Bow shocks are dynamic regions in space where the solar wind flow velocity abruptly decreases as it interacts with an obstacle, causing the solar wind particles to accumulate due to the shock compression. These boundaries are common around planets, with Earth's bow shock being the most studied, but they also form around smaller objects such as comets. Unlike Earth's relatively stable plasma environment, comets, with their highly elliptical orbits, present more dynamic conditions, offering opportunities to study bow shocks in all stages of formation---from birth to fully developed. 

The first mission to closely observe a comet was the Rosetta mission, which orbited comet 67P/Churyumov-Gerasimenko (67P) from 2014 to 2016. Despite its extensive observations, Rosetta did not detect a fully developed bow shock through in situ measurements due to trajectory constraints. This means that any potential information about the bow shock would only be attainable through remote detection.

In this project, I explore the possibility of performing remote analysis using cometary ion energy spectra, based on data collected by the Ion Composition Analyser (ICA) onboard Rosetta, to investigate the bow shock around comet 67P. By examining ion energy spectra, certain spectral features can be observed for ions that may have been affected by the bow shock. These spectral features can be characterised by an elbow point, whose location is identified using Python code.

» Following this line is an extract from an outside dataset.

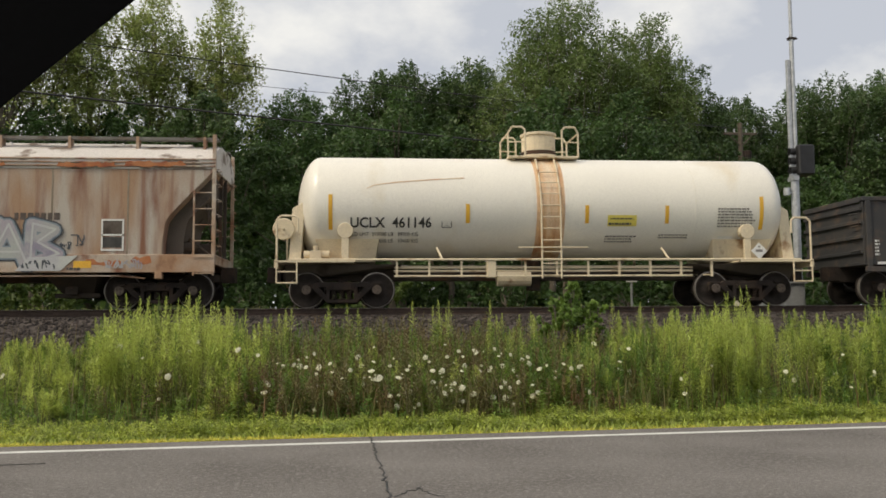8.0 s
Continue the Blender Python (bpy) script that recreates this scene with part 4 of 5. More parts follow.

I begin my analysis with 705 days' worth of data, and after the sorting process---where I implement various criteria, separate days according to their slope change around the elbow point, and discard days based on an estimated noise---I end up with 15 days remaining. These remaining days all exhibit spectral features indicative of ions being influenced by a non-uniform electric field far from the comet nucleus, suggesting the presence of a bow shock.

For these days, I then plot and analyse the flow direction, showing where in ICA's field-of-view the particles enter the instrument, and what energies they possess. In four distinct time periods, I detect a discontinuity in the energy transition between the ions associated with the spectral feature and those that are not, which points to the ions originating from different ion populations. This observation is further confirmed by the corresponding energy spectra, where a separation in ion distribution is apparent for all four time periods.

After comparing my findings with simulations from Alho et al. (2021), where similar spectral features were linked to a bow shock, I conclude that it is feasible to remotely detect bow shock effects in ion energy spectra, and that the observed spectral features in my results are likely caused by such effects. Finally, the separation in ion populations further supports this conclusion.